A new paper by Suzanna Sherry (h/t M.G.), argues that overreaching and greed by plaintiffs' lawyers resulted in adverse precedent:
Class action plaintiffs lost two major five-to-four cases last Term, with potentially significant consequences for future class litigation: AT&T Mobility v. Concepcion and Wal-Mart v. Dukes. The tragedy is that the impact of each of these cases might have been avoided had the plaintiffs' lawyers, the lower courts, and the dissenting Justices not overreached. In this Article, I argue that those on the losing side insisted on broad and untenable positions and thereby set themselves up for an equally broad defeat; they got greedy and suffered the inevitable consequences. Unfortunately, the consequences will redound to the detriment of many other potential litigants. And these two cases are not isolated tragedies; they provide a window into a larger problem of Rule 23. When plaintiffs' lawyers chart a course for future litigants, they may be tempted to frame issues broadly for the "big win" - with disastrous consequences. I suggest that it is up to the courts, and especially to those judges most sympathetic to the interests of class-action plaintiffs, to avoid the costs of lawyers' overreaching.
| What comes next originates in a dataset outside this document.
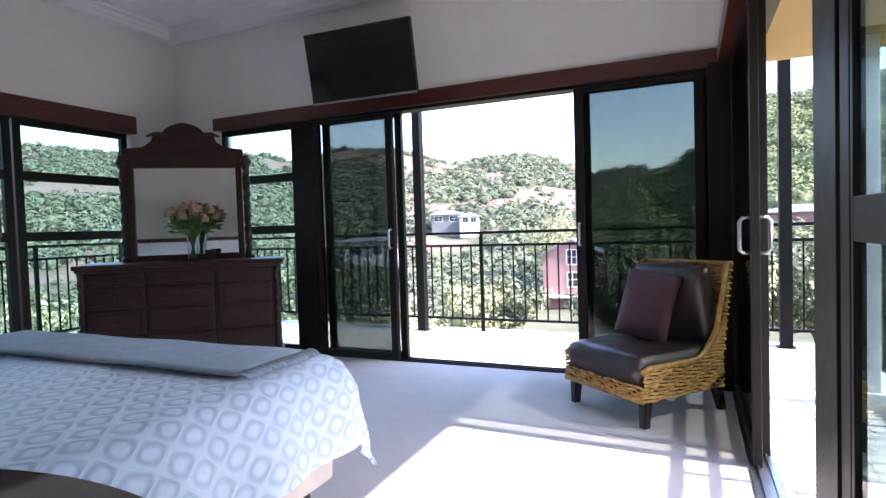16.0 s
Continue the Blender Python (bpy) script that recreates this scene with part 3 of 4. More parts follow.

That is exactly what the dissenting Justices (and the judges below) failed to do in these cases.
I'll repeat my earlier statements that the panic over Concepcion is wholly unwarranted: consumers will be far better off ex ante if vendors adopt consumer-friendly arbitration clauses like AT&T Mobility's, and many vendors will prefer the class action system to such generous arbitration clauses, so the death of the class action is a long ways away.